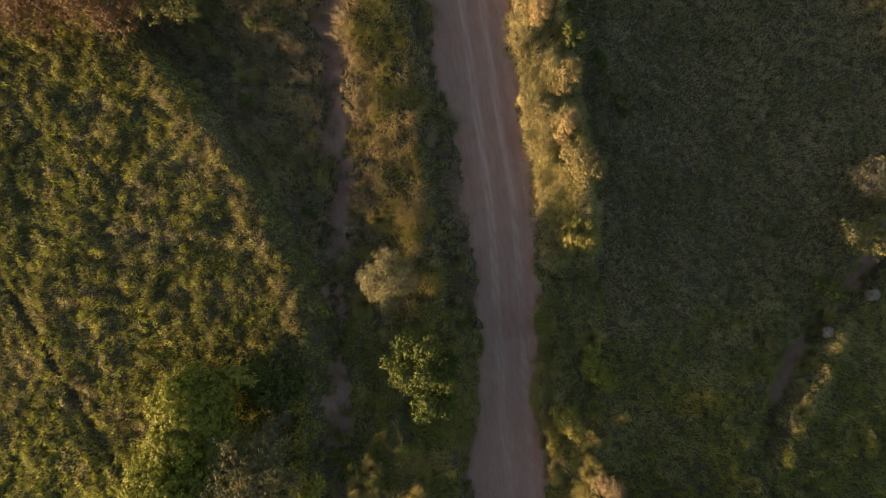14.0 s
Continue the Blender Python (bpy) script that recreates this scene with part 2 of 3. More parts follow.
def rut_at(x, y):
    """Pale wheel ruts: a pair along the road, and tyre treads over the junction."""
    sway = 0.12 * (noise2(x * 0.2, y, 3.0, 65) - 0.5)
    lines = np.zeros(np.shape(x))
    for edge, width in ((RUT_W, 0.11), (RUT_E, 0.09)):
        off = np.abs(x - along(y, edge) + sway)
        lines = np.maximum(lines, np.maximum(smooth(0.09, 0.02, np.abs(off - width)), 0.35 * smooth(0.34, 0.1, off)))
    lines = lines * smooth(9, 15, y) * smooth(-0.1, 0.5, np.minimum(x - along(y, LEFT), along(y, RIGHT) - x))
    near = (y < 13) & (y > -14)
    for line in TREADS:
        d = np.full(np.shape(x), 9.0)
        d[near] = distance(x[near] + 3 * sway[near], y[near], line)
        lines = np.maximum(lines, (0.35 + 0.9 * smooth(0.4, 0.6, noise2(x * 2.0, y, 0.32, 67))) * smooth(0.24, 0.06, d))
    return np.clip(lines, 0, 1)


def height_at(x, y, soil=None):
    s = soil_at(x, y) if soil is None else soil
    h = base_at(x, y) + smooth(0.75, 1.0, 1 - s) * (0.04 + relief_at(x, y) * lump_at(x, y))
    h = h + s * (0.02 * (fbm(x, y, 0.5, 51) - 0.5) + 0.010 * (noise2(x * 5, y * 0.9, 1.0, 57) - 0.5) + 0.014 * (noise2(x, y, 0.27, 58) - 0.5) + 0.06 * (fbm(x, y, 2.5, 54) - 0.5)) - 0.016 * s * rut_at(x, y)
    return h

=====

PROBLEM: Skip the pictures and restate exactly the lines from the beginning of the listing to the line with "return np.clip(lines, 0, 1)", that line included.

WRITTEN RESPONSE:
14.0 s
Continue the Blender Python (bpy) script that recreates this scene with part 2 of 3. More parts follow.
def rut_at(x, y):
    """Pale wheel ruts: a pair along the road, and tyre treads over the junction."""
    sway = 0.12 * (noise2(x * 0.2, y, 3.0, 65) - 0.5)
    lines = np.zeros(np.shape(x))
    for edge, width in ((RUT_W, 0.11), (RUT_E, 0.09)):
        off = np.abs(x - along(y, edge) + sway)
        lines = np.maximum(lines, np.maximum(smooth(0.09, 0.02, np.abs(off - width)), 0.35 * smooth(0.34, 0.1, off)))
    lines = lines * smooth(9, 15, y) * smooth(-0.1, 0.5, np.minimum(x - along(y, LEFT), along(y, RIGHT) - x))
    near = (y < 13) & (y > -14)
    for line in TREADS:
        d = np.full(np.shape(x), 9.0)
        d[near] = distance(x[near] + 3 * sway[near], y[near], line)
        lines = np.maximum(lines, (0.35 + 0.9 * smooth(0.4, 0.6, noise2(x * 2.0, y, 0.32, 67))) * smooth(0.24, 0.06, d))
    return np.clip(lines, 0, 1)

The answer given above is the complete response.